-- START Source data --
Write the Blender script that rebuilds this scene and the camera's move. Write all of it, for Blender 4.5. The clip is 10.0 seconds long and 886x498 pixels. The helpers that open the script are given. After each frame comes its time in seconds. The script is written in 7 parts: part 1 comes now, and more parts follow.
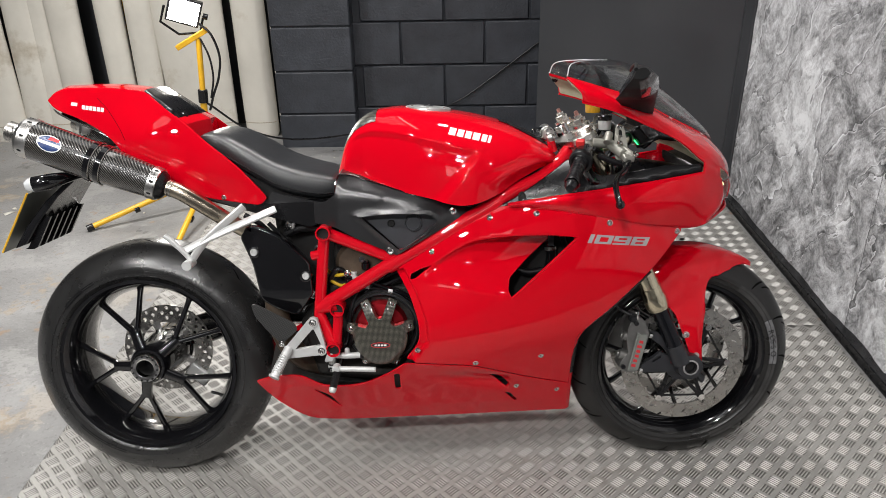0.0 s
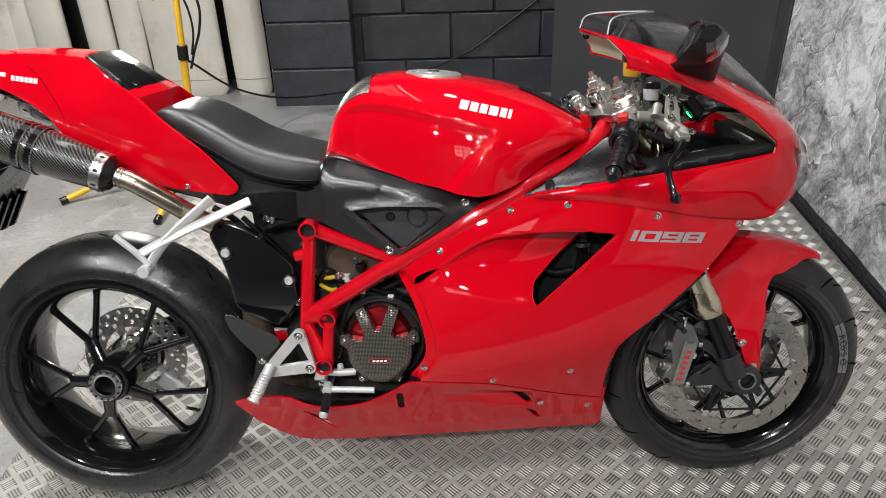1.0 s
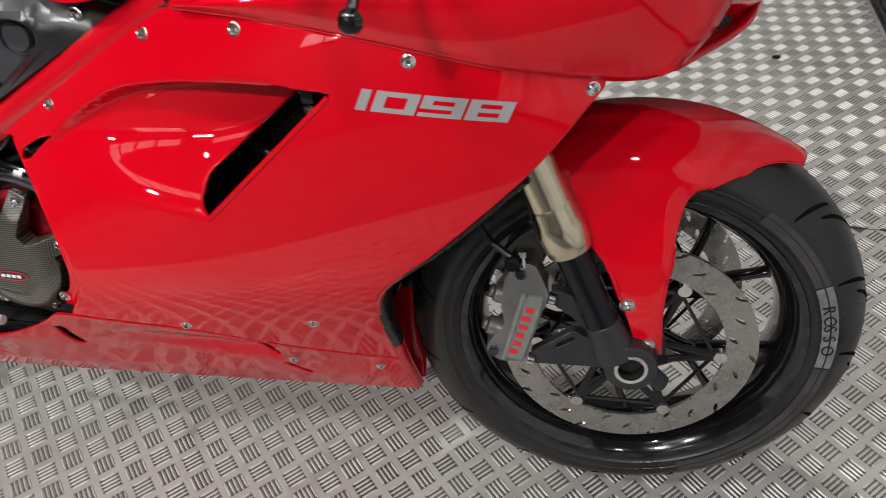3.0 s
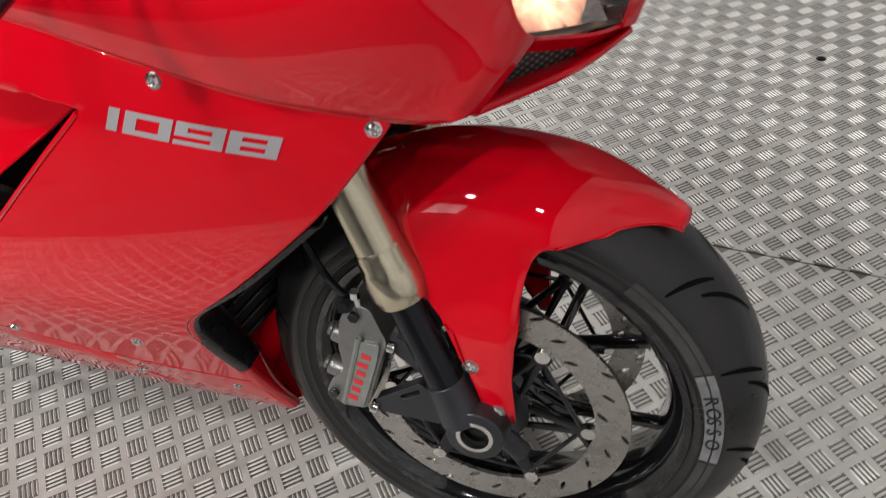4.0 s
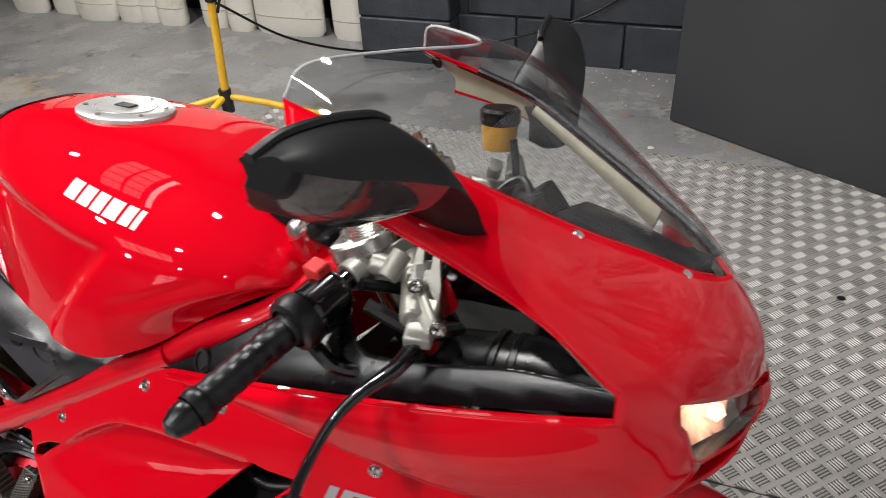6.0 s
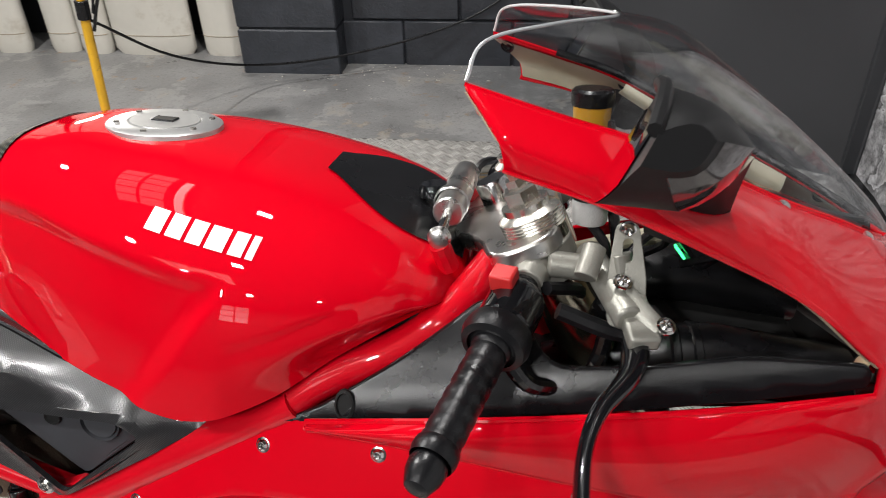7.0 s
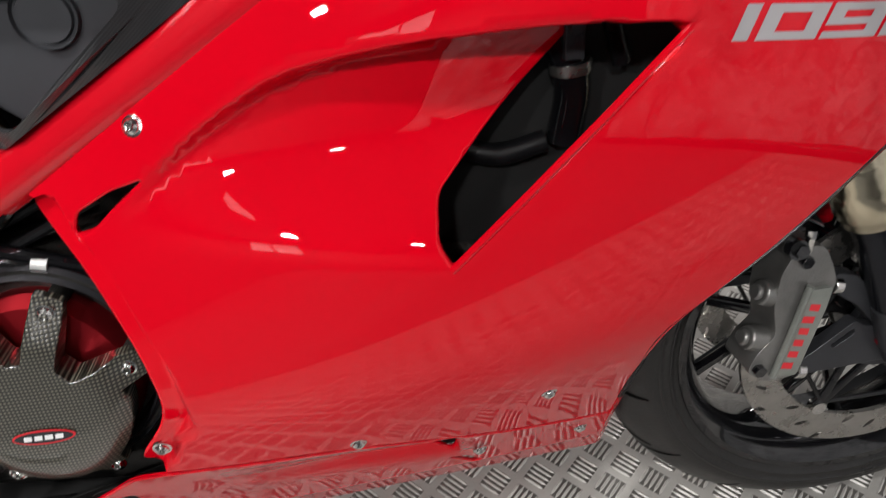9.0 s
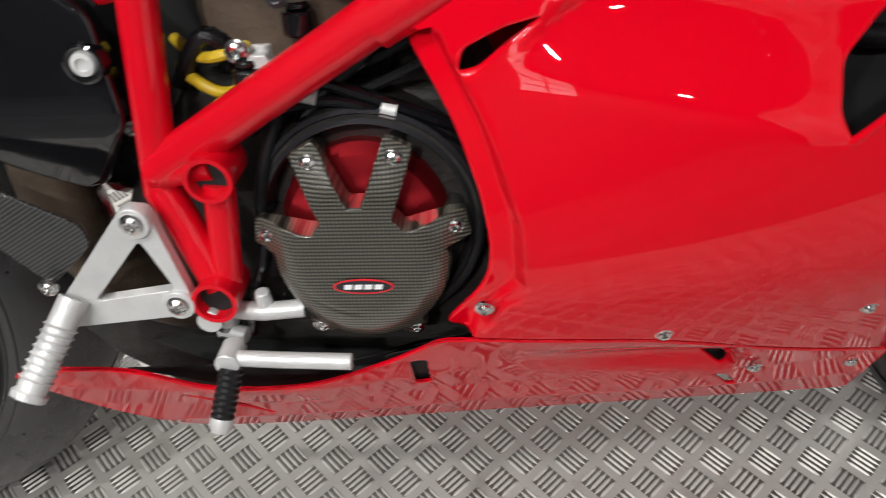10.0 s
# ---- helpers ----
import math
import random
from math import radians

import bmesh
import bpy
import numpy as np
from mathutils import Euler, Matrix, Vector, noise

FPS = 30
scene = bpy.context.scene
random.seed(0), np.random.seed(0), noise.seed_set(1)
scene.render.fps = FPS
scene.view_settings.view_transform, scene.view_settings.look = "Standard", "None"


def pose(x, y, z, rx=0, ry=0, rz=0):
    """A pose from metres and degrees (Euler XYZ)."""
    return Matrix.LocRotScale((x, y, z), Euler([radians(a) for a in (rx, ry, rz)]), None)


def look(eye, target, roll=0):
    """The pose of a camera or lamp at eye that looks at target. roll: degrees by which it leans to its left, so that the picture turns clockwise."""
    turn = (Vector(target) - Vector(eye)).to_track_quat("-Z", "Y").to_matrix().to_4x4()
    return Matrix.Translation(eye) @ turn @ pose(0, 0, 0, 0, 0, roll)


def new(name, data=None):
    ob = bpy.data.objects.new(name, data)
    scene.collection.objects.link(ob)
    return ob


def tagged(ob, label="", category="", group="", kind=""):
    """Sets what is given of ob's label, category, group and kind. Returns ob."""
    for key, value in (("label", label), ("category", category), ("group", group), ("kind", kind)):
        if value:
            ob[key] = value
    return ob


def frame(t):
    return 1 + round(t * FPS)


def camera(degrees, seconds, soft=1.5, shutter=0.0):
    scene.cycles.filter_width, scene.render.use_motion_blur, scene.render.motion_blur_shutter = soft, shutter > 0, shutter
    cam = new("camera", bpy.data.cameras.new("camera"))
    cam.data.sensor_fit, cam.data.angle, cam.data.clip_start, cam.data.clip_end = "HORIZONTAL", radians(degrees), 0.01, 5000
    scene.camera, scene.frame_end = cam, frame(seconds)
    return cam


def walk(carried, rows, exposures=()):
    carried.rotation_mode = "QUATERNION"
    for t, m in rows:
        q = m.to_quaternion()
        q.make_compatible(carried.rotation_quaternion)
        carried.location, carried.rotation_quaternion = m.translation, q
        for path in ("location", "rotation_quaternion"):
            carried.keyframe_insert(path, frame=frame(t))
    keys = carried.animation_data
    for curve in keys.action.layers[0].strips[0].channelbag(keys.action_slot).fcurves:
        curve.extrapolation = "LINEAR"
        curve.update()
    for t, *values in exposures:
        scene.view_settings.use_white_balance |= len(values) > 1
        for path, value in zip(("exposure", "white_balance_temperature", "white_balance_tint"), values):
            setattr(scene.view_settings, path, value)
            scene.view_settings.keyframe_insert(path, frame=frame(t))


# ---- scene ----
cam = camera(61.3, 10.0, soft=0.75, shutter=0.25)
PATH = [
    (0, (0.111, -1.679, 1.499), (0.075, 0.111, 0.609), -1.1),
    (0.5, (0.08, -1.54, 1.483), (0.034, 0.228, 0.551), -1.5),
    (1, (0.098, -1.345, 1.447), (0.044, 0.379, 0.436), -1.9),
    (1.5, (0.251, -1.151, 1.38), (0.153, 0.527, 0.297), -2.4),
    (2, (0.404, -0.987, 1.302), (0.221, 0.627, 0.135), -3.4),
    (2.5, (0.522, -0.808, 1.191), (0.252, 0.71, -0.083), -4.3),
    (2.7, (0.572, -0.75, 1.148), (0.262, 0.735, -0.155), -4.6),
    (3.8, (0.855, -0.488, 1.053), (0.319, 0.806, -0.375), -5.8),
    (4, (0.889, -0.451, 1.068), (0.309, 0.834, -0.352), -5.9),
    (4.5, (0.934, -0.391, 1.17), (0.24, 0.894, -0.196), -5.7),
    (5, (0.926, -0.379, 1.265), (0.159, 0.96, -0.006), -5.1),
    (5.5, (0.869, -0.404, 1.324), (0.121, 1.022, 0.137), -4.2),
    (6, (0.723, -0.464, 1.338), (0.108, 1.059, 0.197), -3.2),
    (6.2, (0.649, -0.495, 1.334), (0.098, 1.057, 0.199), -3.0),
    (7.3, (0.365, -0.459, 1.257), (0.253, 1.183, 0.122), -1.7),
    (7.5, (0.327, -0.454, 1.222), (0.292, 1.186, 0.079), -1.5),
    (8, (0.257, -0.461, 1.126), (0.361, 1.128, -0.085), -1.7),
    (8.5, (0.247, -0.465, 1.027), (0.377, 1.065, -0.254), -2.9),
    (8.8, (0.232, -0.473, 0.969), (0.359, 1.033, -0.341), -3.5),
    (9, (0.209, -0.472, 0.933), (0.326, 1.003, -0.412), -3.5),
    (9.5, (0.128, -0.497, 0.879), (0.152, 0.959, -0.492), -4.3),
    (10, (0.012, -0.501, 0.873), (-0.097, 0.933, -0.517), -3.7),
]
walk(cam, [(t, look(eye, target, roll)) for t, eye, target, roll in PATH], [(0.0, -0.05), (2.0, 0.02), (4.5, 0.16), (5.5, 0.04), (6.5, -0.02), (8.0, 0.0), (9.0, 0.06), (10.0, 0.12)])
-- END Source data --
→ Description of the task
Ignore the images and quote every line of the listing exactly.

→ Expected answer
Write the Blender script that rebuilds this scene and the camera's move. Write all of it, for Blender 4.5. The clip is 10.0 seconds long and 886x498 pixels. The helpers that open the script are given. After each frame comes its time in seconds. The script is written in 7 parts: part 1 comes now, and more parts follow.
0.0 s
1.0 s
3.0 s
4.0 s
6.0 s
7.0 s
9.0 s
10.0 s
# ---- helpers ----
import math
import random
from math import radians

import bmesh
import bpy
import numpy as np
from mathutils import Euler, Matrix, Vector, noise

FPS = 30
scene = bpy.context.scene
random.seed(0), np.random.seed(0), noise.seed_set(1)
scene.render.fps = FPS
scene.view_settings.view_transform, scene.view_settings.look = "Standard", "None"


def pose(x, y, z, rx=0, ry=0, rz=0):
    """A pose from metres and degrees (Euler XYZ)."""
    return Matrix.LocRotScale((x, y, z), Euler([radians(a) for a in (rx, ry, rz)]), None)


def look(eye, target, roll=0):
    """The pose of a camera or lamp at eye that looks at target. roll: degrees by which it leans to its left, so that the picture turns clockwise."""
    turn = (Vector(target) - Vector(eye)).to_track_quat("-Z", "Y").to_matrix().to_4x4()
    return Matrix.Translation(eye) @ turn @ pose(0, 0, 0, 0, 0, roll)


def new(name, data=None):
    ob = bpy.data.objects.new(name, data)
    scene.collection.objects.link(ob)
    return ob


def tagged(ob, label="", category="", group="", kind=""):
    """Sets what is given of ob's label, category, group and kind. Returns ob."""
    for key, value in (("label", label), ("category", category), ("group", group), ("kind", kind)):
        if value:
            ob[key] = value
    return ob


def frame(t):
    return 1 + round(t * FPS)


def camera(degrees, seconds, soft=1.5, shutter=0.0):
    scene.cycles.filter_width, scene.render.use_motion_blur, scene.render.motion_blur_shutter = soft, shutter > 0, shutter
    cam = new("camera", bpy.data.cameras.new("camera"))
    cam.data.sensor_fit, cam.data.angle, cam.data.clip_start, cam.data.clip_end = "HORIZONTAL", radians(degrees), 0.01, 5000
    scene.camera, scene.frame_end = cam, frame(seconds)
    return cam


def walk(carried, rows, exposures=()):
    carried.rotation_mode = "QUATERNION"
    for t, m in rows:
        q = m.to_quaternion()
        q.make_compatible(carried.rotation_quaternion)
        carried.location, carried.rotation_quaternion = m.translation, q
        for path in ("location", "rotation_quaternion"):
            carried.keyframe_insert(path, frame=frame(t))
    keys = carried.animation_data
    for curve in keys.action.layers[0].strips[0].channelbag(keys.action_slot).fcurves:
        curve.extrapolation = "LINEAR"
        curve.update()
    for t, *values in exposures:
        scene.view_settings.use_white_balance |= len(values) > 1
        for path, value in zip(("exposure", "white_balance_temperature", "white_balance_tint"), values):
            setattr(scene.view_settings, path, value)
            scene.view_settings.keyframe_insert(path, frame=frame(t))


# ---- scene ----
cam = camera(61.3, 10.0, soft=0.75, shutter=0.25)
PATH = [
    (0, (0.111, -1.679, 1.499), (0.075, 0.111, 0.609), -1.1),
    (0.5, (0.08, -1.54, 1.483), (0.034, 0.228, 0.551), -1.5),
    (1, (0.098, -1.345, 1.447), (0.044, 0.379, 0.436), -1.9),
    (1.5, (0.251, -1.151, 1.38), (0.153, 0.527, 0.297), -2.4),
    (2, (0.404, -0.987, 1.302), (0.221, 0.627, 0.135), -3.4),
    (2.5, (0.522, -0.808, 1.191), (0.252, 0.71, -0.083), -4.3),
    (2.7, (0.572, -0.75, 1.148), (0.262, 0.735, -0.155), -4.6),
    (3.8, (0.855, -0.488, 1.053), (0.319, 0.806, -0.375), -5.8),
    (4, (0.889, -0.451, 1.068), (0.309, 0.834, -0.352), -5.9),
    (4.5, (0.934, -0.391, 1.17), (0.24, 0.894, -0.196), -5.7),
    (5, (0.926, -0.379, 1.265), (0.159, 0.96, -0.006), -5.1),
    (5.5, (0.869, -0.404, 1.324), (0.121, 1.022, 0.137), -4.2),
    (6, (0.723, -0.464, 1.338), (0.108, 1.059, 0.197), -3.2),
    (6.2, (0.649, -0.495, 1.334), (0.098, 1.057, 0.199), -3.0),
    (7.3, (0.365, -0.459, 1.257), (0.253, 1.183, 0.122), -1.7),
    (7.5, (0.327, -0.454, 1.222), (0.292, 1.186, 0.079), -1.5),
    (8, (0.257, -0.461, 1.126), (0.361, 1.128, -0.085), -1.7),
    (8.5, (0.247, -0.465, 1.027), (0.377, 1.065, -0.254), -2.9),
    (8.8, (0.232, -0.473, 0.969), (0.359, 1.033, -0.341), -3.5),
    (9, (0.209, -0.472, 0.933), (0.326, 1.003, -0.412), -3.5),
    (9.5, (0.128, -0.497, 0.879), (0.152, 0.959, -0.492), -4.3),
    (10, (0.012, -0.501, 0.873), (-0.097, 0.933, -0.517), -3.7),
]
walk(cam, [(t, look(eye, target, roll)) for t, eye, target, roll in PATH], [(0.0, -0.05), (2.0, 0.02), (4.5, 0.16), (5.5, 0.04), (6.5, -0.02), (8.0, 0.0), (9.0, 0.06), (10.0, 0.12)])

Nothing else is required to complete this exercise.